Project #32 - Setup Redundancy/Fallover in the Network

 I got to thinking about how my network is connected and realized that I don't have a way of reducing the outages or recording what has happened.  I have a project that was supposed to tell me the condition of the WiFi connections at any one time, but I don't use that information in any sense.  I also don't have a way for the front of the network to know what the back of the network is doing and vice versa. I don't have a graceful way to shut things down if the network fails from some external problem (mainly power outages which happen from time to time here).  WiFi outages also happen from time to time but they are less important since the backend of my network is mainly for hobby purposes.

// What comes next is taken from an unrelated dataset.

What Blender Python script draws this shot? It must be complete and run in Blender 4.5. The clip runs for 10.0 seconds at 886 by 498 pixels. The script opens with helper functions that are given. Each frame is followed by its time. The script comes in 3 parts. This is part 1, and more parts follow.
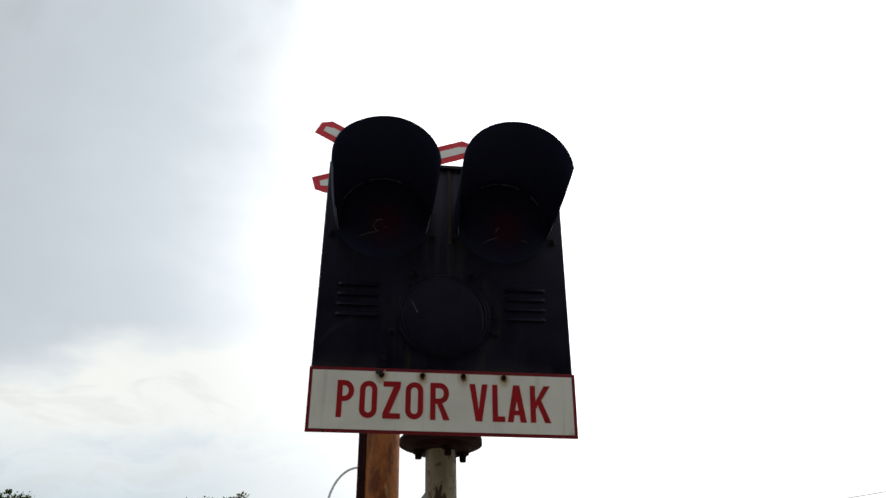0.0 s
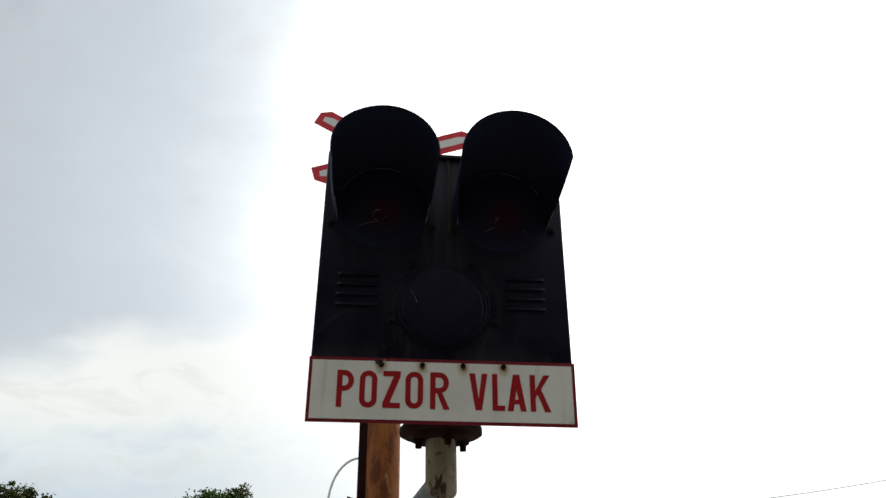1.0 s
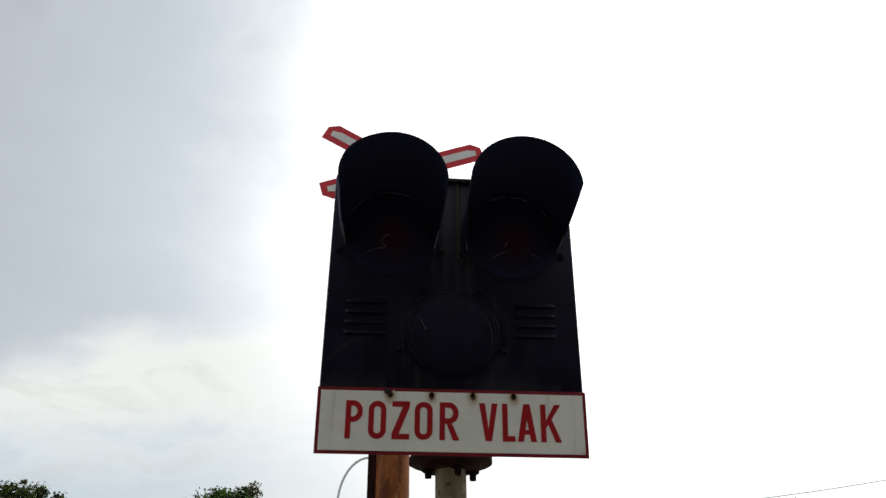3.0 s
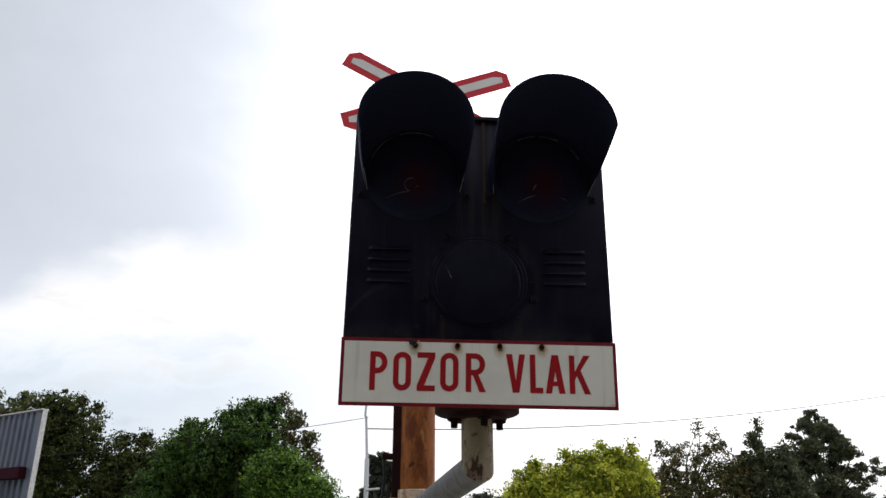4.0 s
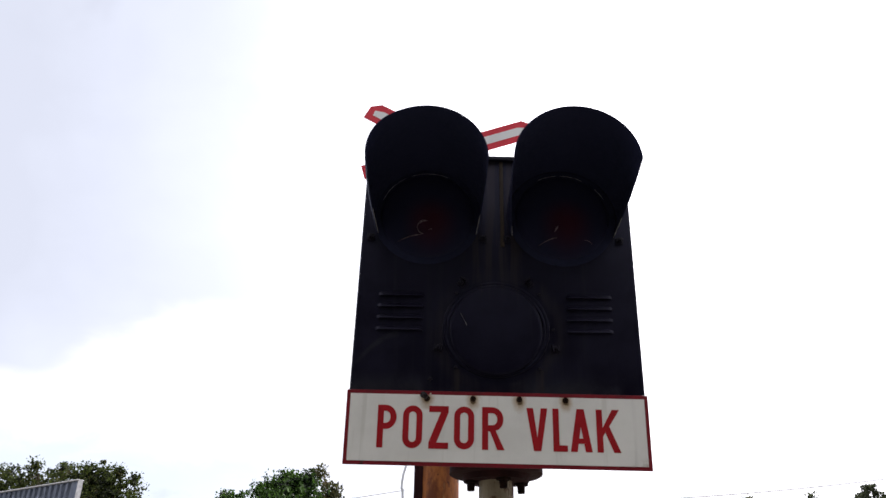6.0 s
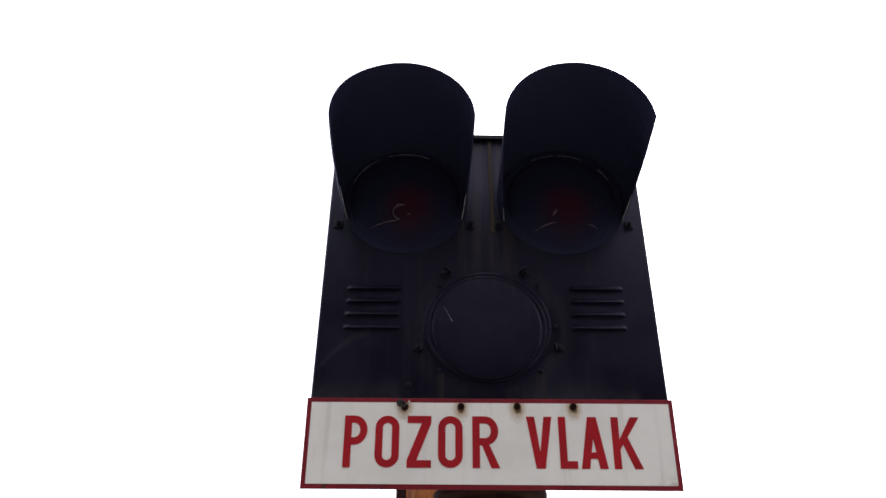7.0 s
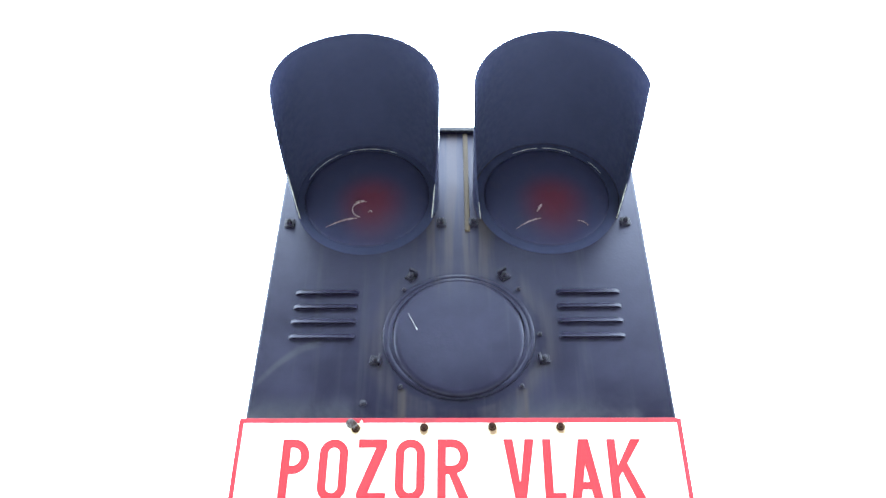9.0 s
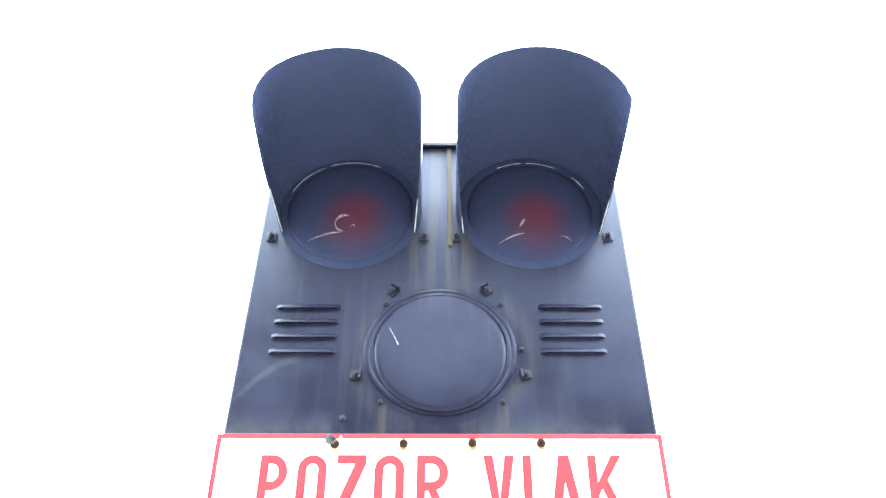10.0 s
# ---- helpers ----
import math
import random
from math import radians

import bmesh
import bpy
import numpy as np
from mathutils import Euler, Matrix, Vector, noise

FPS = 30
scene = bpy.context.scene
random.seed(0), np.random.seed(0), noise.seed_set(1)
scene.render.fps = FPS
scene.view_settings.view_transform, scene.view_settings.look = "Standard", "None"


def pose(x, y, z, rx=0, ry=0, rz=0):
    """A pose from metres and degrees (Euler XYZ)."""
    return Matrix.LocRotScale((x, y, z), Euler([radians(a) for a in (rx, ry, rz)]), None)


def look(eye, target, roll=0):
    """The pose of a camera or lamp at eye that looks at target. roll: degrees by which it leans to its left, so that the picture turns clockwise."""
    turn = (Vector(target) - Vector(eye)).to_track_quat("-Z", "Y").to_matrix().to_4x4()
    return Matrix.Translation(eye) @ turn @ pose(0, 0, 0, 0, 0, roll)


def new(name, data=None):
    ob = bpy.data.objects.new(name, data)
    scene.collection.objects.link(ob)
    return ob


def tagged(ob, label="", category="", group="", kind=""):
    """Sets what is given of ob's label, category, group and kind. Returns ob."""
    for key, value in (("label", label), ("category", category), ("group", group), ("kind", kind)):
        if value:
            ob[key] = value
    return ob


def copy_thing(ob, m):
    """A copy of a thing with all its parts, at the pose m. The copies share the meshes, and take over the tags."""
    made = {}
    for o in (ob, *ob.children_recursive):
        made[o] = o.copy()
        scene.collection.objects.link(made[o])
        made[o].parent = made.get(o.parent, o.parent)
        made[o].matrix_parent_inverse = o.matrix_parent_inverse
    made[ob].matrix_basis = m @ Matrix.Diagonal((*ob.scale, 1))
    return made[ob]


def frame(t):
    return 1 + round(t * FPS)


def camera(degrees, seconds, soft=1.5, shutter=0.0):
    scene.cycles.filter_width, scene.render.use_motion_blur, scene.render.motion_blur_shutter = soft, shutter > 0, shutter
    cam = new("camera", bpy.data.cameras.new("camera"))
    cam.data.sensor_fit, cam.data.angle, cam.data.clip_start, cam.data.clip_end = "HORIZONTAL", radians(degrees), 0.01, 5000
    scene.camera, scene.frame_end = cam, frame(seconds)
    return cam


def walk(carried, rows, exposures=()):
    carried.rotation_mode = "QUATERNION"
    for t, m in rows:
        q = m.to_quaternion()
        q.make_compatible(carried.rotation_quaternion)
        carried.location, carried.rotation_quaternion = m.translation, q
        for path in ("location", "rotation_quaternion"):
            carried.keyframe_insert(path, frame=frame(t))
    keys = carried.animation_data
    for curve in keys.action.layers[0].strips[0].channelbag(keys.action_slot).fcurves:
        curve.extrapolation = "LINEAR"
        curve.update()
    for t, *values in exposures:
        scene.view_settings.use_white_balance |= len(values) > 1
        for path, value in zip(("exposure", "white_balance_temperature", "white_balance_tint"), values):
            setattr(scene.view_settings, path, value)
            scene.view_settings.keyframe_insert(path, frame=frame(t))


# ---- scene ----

Fallover is not apparent in the current setup of my network.  Is that important to me?  It depends on what I am doing at the moment.  If I am wood carving, not at all.  If I am working on an electronic circuit, also not important.  But if I am online how do I keep online without a problem.  I could switch from one network type to another, but is that efficient?  So a number of questions come to mind:

  • first of all, what is missing from my network?
  • how would the front fail as opposed to the middle and back?
  • if the front goes down, how would I know?
  • if the middle goes down how would I know?
  • does it matter if the back is completely off?
  • how can I keep my laptop in the back always available?
  • is there a fall over that I can count on?
  • can I log what is happening with the network? where?
  • how does WiFi from other apartments into bedroom play into this?
  • how do I detect how good of a connection I have?
  • can I separate out living room from back bedroom?
  • would it be profitable to switch AV2000s with a WiFi mesh connnection?
  • could the AP-HD be used in a WiFi mesh configuration?